Important Distinction: Defense vs. Offense

One distinction this book does not treat adequately is the difference between offensive and defensive war.  This might be excused  since prior to the initial publication in 1981 of Christian Pacifism, America was a stranger to the doctrine of preemptive military operations, better described as wars of aggression.  The 30th anniversary edition does not correct this inadequacy, however.

It is an important distinction to make since early Christian theological heavyweights find no conflict with waging war on a limited, well-justified basis.  Typical criteria include a measured response to provocation, reasonable chance of success, ensuring war is an absolute last resort, and guidance on the conduct and treatment of combatants.  Unlike the author, I am not fully convinced that all war is at odds with the Bible unless one can show from Scripture that Aquinas, et. al. are wrong on these points.

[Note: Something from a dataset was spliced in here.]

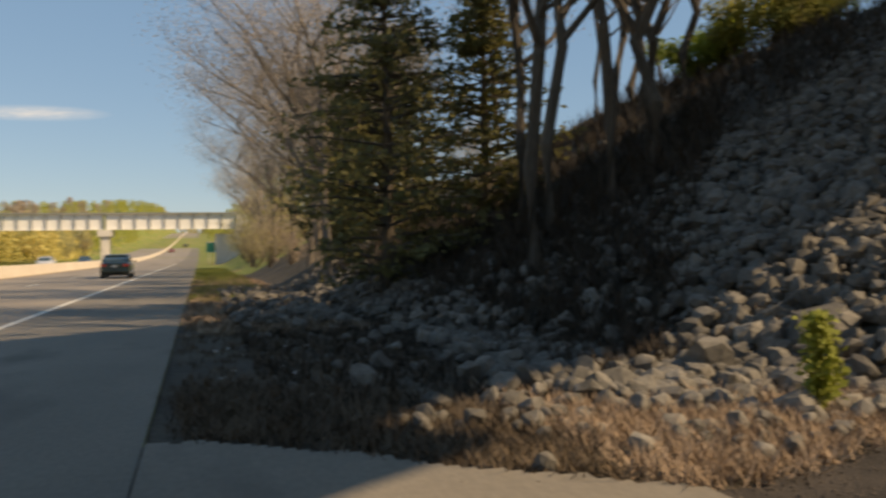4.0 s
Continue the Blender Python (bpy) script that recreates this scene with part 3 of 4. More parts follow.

Even so, as every war which America has waged in recent history has clearly violated these criteria, it may make no difference whether we argue against all war (as this book does) or simply “unjust” war.  The final analysis puts proper theology at odds with our country’s actions either way.

The Ultimate Solution

The author is clearly influenced by Quakers but does not spend time on any doctrinal distinctions.  Snow frequently proposes we feed the hungry with the resources we put toward fighting battles, but does not expound the theological root of this thinking outside of loving our fellow humans.  Some Quakers preach that we are currently in the Millennium and have a responsibility toward social justice; others look toward a future fulfillment of prophecy through the bodily resurrection of Saints and the Second Coming of Christ.

It is this Second Coming which culminates the war to end all wars at the Battle of Armageddon.  Whether or not Christians choose serve in a military capacity or show support foreign wars between now and then, we will certainly fight alongside our Lord Jesus Christ to finally vanquish Satan and the forces of evil in this world.